START INFORMATION PROVIDED

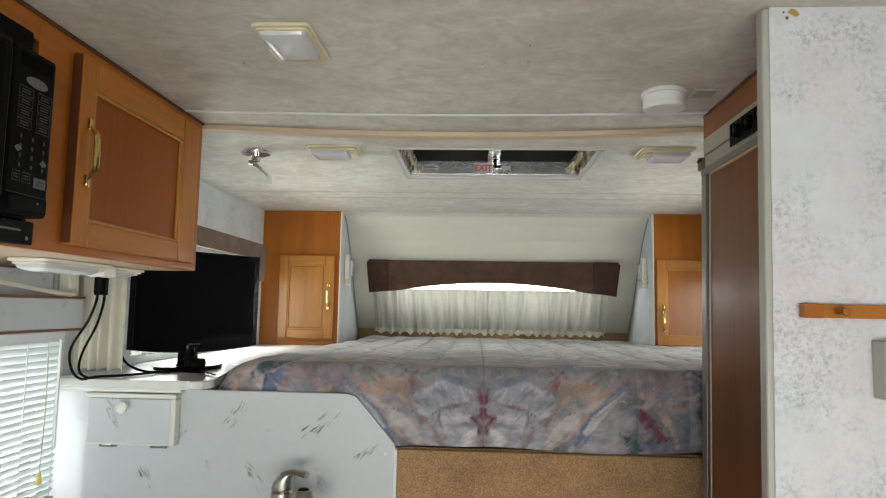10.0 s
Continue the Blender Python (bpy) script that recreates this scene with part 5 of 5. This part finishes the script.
ac = thing("antenna_crank", (-0.512, 0.31, CZ), "chrome antenna crank on the ceiling", "crank")
star = []
for k in range(24):
    a = 2 * math.pi * k / 24
    rr = 0.046 if k % 6 in (0, 1, 5) else 0.038
    star.append((-0.512 + rr * math.cos(a), 0.31 + rr * math.sin(a)))
part("plate", prism(star, "z", CZ - 0.010, CZ - 0.0005, 0.003), CHROME, ac)
part("spring", lathe([(0.012, -0.010), (0.012, -0.016), (0.016, -0.018), (0.012, -0.021), (0.016, -0.024), (0.012, -0.027), (0.015, -0.030), (0.010, -0.034)][::-1], (-0.512, 0.31, CZ), 20), CHROME, ac, "", True)
part("arm", tube(smooth_path([(-0.530, 0.31, CZ - 0.036), (-0.512, 0.308, CZ - 0.042), (-0.488, 0.304, CZ - 0.060), (-0.464, 0.300, CZ - 0.082)], 5), [0.012, 0.0125, 0.012, 0.0115, 0.011, 0.0105, 0.010, 0.009, 0.0085, 0.008, 0.0075, 0.007, 0.0065, 0.006, 0.006, 0.006][:16], 12, None, 0.6), CHROME, ac, "", True)
part("grip", lathe([(0.006, 0.0), (0.0075, -0.008), (0.010, -0.024), (0.008, -0.028)][::-1], (-0.462, 0.300, CZ - 0.080), 14), WHITEP, ac, "white plastic grip", True)

# ---- on the partition ----
rk = thing("peg_rack", (0.85, PY - 0.01, 1.445), "narrow honey-oak peg rack on the partition", "peg rack")
part("board", box(0.691, 1.06, PY - 0.016, PY - 0.0005, 1.4535, 1.474, 0.0015), oak("x"), rk)
part("end_block", box(0.690, 0.7185, PY - 0.0185, PY - 0.0165, 1.453, 1.4745, 0.0008), cab("x"), rk)
for px in (0.740, 0.832, 0.925, 1.015):
    part("peg", lathe([(0.0055, 0.0), (0.0045, 0.01), (0.0055, 0.016), (0.0075, 0.021), (0.006, 0.025), (0.0, 0.026)], (px, PY - 0.0163, 1.4640), 14, None, pose(0, 0, 0, 90, 0, 0)), cab("x"), rk, "turned wooden peg", True)
th = thing("thermostat", (0.85, PY - 0.02, 1.32), "grey wall control box with a white face plate", "thermostat")
GREYBOX = plain("grey_box", (0.42, 0.44, 0.40), 0.45, 0, 0.03, 30, 0.02)
part("case", box(0.795, 0.915, PY - 0.034, PY - 0.0005, 1.335, 1.421, 0.003), GREYBOX, th)
plate_ = part("face_plate", box(0.812, 0.912, PY - 0.038, PY - 0.0342, 1.337, 1.417, 0.002), WHITEP, th, "white face plate")
part("plate_rim", plate([0.8135, 0.8155, 0.909, 0.911], [1.3385, 1.3405, 1.4135, 1.4155], [(0.8155, 0.909, 1.3405, 1.4135)], lambda u, v, s: (u, PY - 0.0381 - 0.0012 * s, v)), GREYBOX, plate_, "grey raised rim")
for bz, bw in ((1.402, 0.034), (1.3975, 0.022), (1.352, 0.018), (1.3485, 0.026)):
    part("text_bar", box(0.852, 0.852 + bw, PY - 0.0386, PY - 0.0381, bz, bz + 0.0022), GREYPRINT, plate_)
part("logo_band", box(0.818, 0.906, PY - 0.0384, PY - 0.0381, 1.369, 1.371), GREYPRINT, plate_)
part("logo", prism([(0.822, 1.373), (0.8265, 1.384), (0.8315, 1.384), (0.835, 1.373), (0.8315, 1.373), (0.829, 1.379), (0.8265, 1.373)], "y", PY - 0.0386, PY - 0.0381), BLACK, plate_)
part("logo", box(0.838, 0.87, PY - 0.0386, PY - 0.0381, 1.375, 1.379), BLACK, plate_)
for k in range(3):
    part("logo_stripe", box(0.8175 + 0.0012 * k, 0.8205, PY - 0.0386, PY - 0.0381, 1.373 + 0.0036 * k, 1.375 + 0.0036 * k), BLACK, plate_)
st = thing("wall_stain", (0.70, PY - 0.0006, 1.88), "yellow-brown flake stain on the partition", "stain")
part("blot", prism([(0.689, 1.938), (0.695, 1.9445), (0.702, 1.9425), (0.708, 1.935), (0.703, 1.9305), (0.697, 1.934)], "y", PY - 0.0011, PY - 0.0005), plain("ochre_stain", (0.42, 0.28, 0.06), 0.7), st)
part("speck", prism([(0.688 + 0.003 * math.cos(a), 1.929 + 0.003 * math.sin(a)) for a in range(6)], "y", PY - 0.0011, PY - 0.0005), plain("brown_speck", (0.16, 0.09, 0.04), 0.7), st)
part("speck", prism([(0.683 + 0.0018 * math.cos(a), 1.9385 + 0.0018 * math.sin(a)) for a in range(6)], "y", PY - 0.0011, PY - 0.0005), plain("brown_speck", (0.16, 0.09, 0.04), 0.7), st)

END INFORMATION PROVIDED

▶ WORK TO BE COMPLETED: Set down the complete material exactly, but do not include the images.

▶ FINAL ANSWER:
10.0 s
Continue the Blender Python (bpy) script that recreates this scene with part 5 of 5. This part finishes the script.
ac = thing("antenna_crank", (-0.512, 0.31, CZ), "chrome antenna crank on the ceiling", "crank")
star = []
for k in range(24):
    a = 2 * math.pi * k / 24
    rr = 0.046 if k % 6 in (0, 1, 5) else 0.038
    star.append((-0.512 + rr * math.cos(a), 0.31 + rr * math.sin(a)))
part("plate", prism(star, "z", CZ - 0.010, CZ - 0.0005, 0.003), CHROME, ac)
part("spring", lathe([(0.012, -0.010), (0.012, -0.016), (0.016, -0.018), (0.012, -0.021), (0.016, -0.024), (0.012, -0.027), (0.015, -0.030), (0.010, -0.034)][::-1], (-0.512, 0.31, CZ), 20), CHROME, ac, "", True)
part("arm", tube(smooth_path([(-0.530, 0.31, CZ - 0.036), (-0.512, 0.308, CZ - 0.042), (-0.488, 0.304, CZ - 0.060), (-0.464, 0.300, CZ - 0.082)], 5), [0.012, 0.0125, 0.012, 0.0115, 0.011, 0.0105, 0.010, 0.009, 0.0085, 0.008, 0.0075, 0.007, 0.0065, 0.006, 0.006, 0.006][:16], 12, None, 0.6), CHROME, ac, "", True)
part("grip", lathe([(0.006, 0.0), (0.0075, -0.008), (0.010, -0.024), (0.008, -0.028)][::-1], (-0.462, 0.300, CZ - 0.080), 14), WHITEP, ac, "white plastic grip", True)

# ---- on the partition ----
rk = thing("peg_rack", (0.85, PY - 0.01, 1.445), "narrow honey-oak peg rack on the partition", "peg rack")
part("board", box(0.691, 1.06, PY - 0.016, PY - 0.0005, 1.4535, 1.474, 0.0015), oak("x"), rk)
part("end_block", box(0.690, 0.7185, PY - 0.0185, PY - 0.0165, 1.453, 1.4745, 0.0008), cab("x"), rk)
for px in (0.740, 0.832, 0.925, 1.015):
    part("peg", lathe([(0.0055, 0.0), (0.0045, 0.01), (0.0055, 0.016), (0.0075, 0.021), (0.006, 0.025), (0.0, 0.026)], (px, PY - 0.0163, 1.4640), 14, None, pose(0, 0, 0, 90, 0, 0)), cab("x"), rk, "turned wooden peg", True)
th = thing("thermostat", (0.85, PY - 0.02, 1.32), "grey wall control box with a white face plate", "thermostat")
GREYBOX = plain("grey_box", (0.42, 0.44, 0.40), 0.45, 0, 0.03, 30, 0.02)
part("case", box(0.795, 0.915, PY - 0.034, PY - 0.0005, 1.335, 1.421, 0.003), GREYBOX, th)
plate_ = part("face_plate", box(0.812, 0.912, PY - 0.038, PY - 0.0342, 1.337, 1.417, 0.002), WHITEP, th, "white face plate")
part("plate_rim", plate([0.8135, 0.8155, 0.909, 0.911], [1.3385, 1.3405, 1.4135, 1.4155], [(0.8155, 0.909, 1.3405, 1.4135)], lambda u, v, s: (u, PY - 0.0381 - 0.0012 * s, v)), GREYBOX, plate_, "grey raised rim")
for bz, bw in ((1.402, 0.034), (1.3975, 0.022), (1.352, 0.018), (1.3485, 0.026)):
    part("text_bar", box(0.852, 0.852 + bw, PY - 0.0386, PY - 0.0381, bz, bz + 0.0022), GREYPRINT, plate_)
part("logo_band", box(0.818, 0.906, PY - 0.0384, PY - 0.0381, 1.369, 1.371), GREYPRINT, plate_)
part("logo", prism([(0.822, 1.373), (0.8265, 1.384), (0.8315, 1.384), (0.835, 1.373), (0.8315, 1.373), (0.829, 1.379), (0.8265, 1.373)], "y", PY - 0.0386, PY - 0.0381), BLACK, plate_)
part("logo", box(0.838, 0.87, PY - 0.0386, PY - 0.0381, 1.375, 1.379), BLACK, plate_)
for k in range(3):
    part("logo_stripe", box(0.8175 + 0.0012 * k, 0.8205, PY - 0.0386, PY - 0.0381, 1.373 + 0.0036 * k, 1.375 + 0.0036 * k), BLACK, plate_)
st = thing("wall_stain", (0.70, PY - 0.0006, 1.88), "yellow-brown flake stain on the partition", "stain")
part("blot", prism([(0.689, 1.938), (0.695, 1.9445), (0.702, 1.9425), (0.708, 1.935), (0.703, 1.9305), (0.697, 1.934)], "y", PY - 0.0011, PY - 0.0005), plain("ochre_stain", (0.42, 0.28, 0.06), 0.7), st)
part("speck", prism([(0.688 + 0.003 * math.cos(a), 1.929 + 0.003 * math.sin(a)) for a in range(6)], "y", PY - 0.0011, PY - 0.0005), plain("brown_speck", (0.16, 0.09, 0.04), 0.7), st)
part("speck", prism([(0.683 + 0.0018 * math.cos(a), 1.9385 + 0.0018 * math.sin(a)) for a in range(6)], "y", PY - 0.0011, PY - 0.0005), plain("brown_speck", (0.16, 0.09, 0.04), 0.7), st)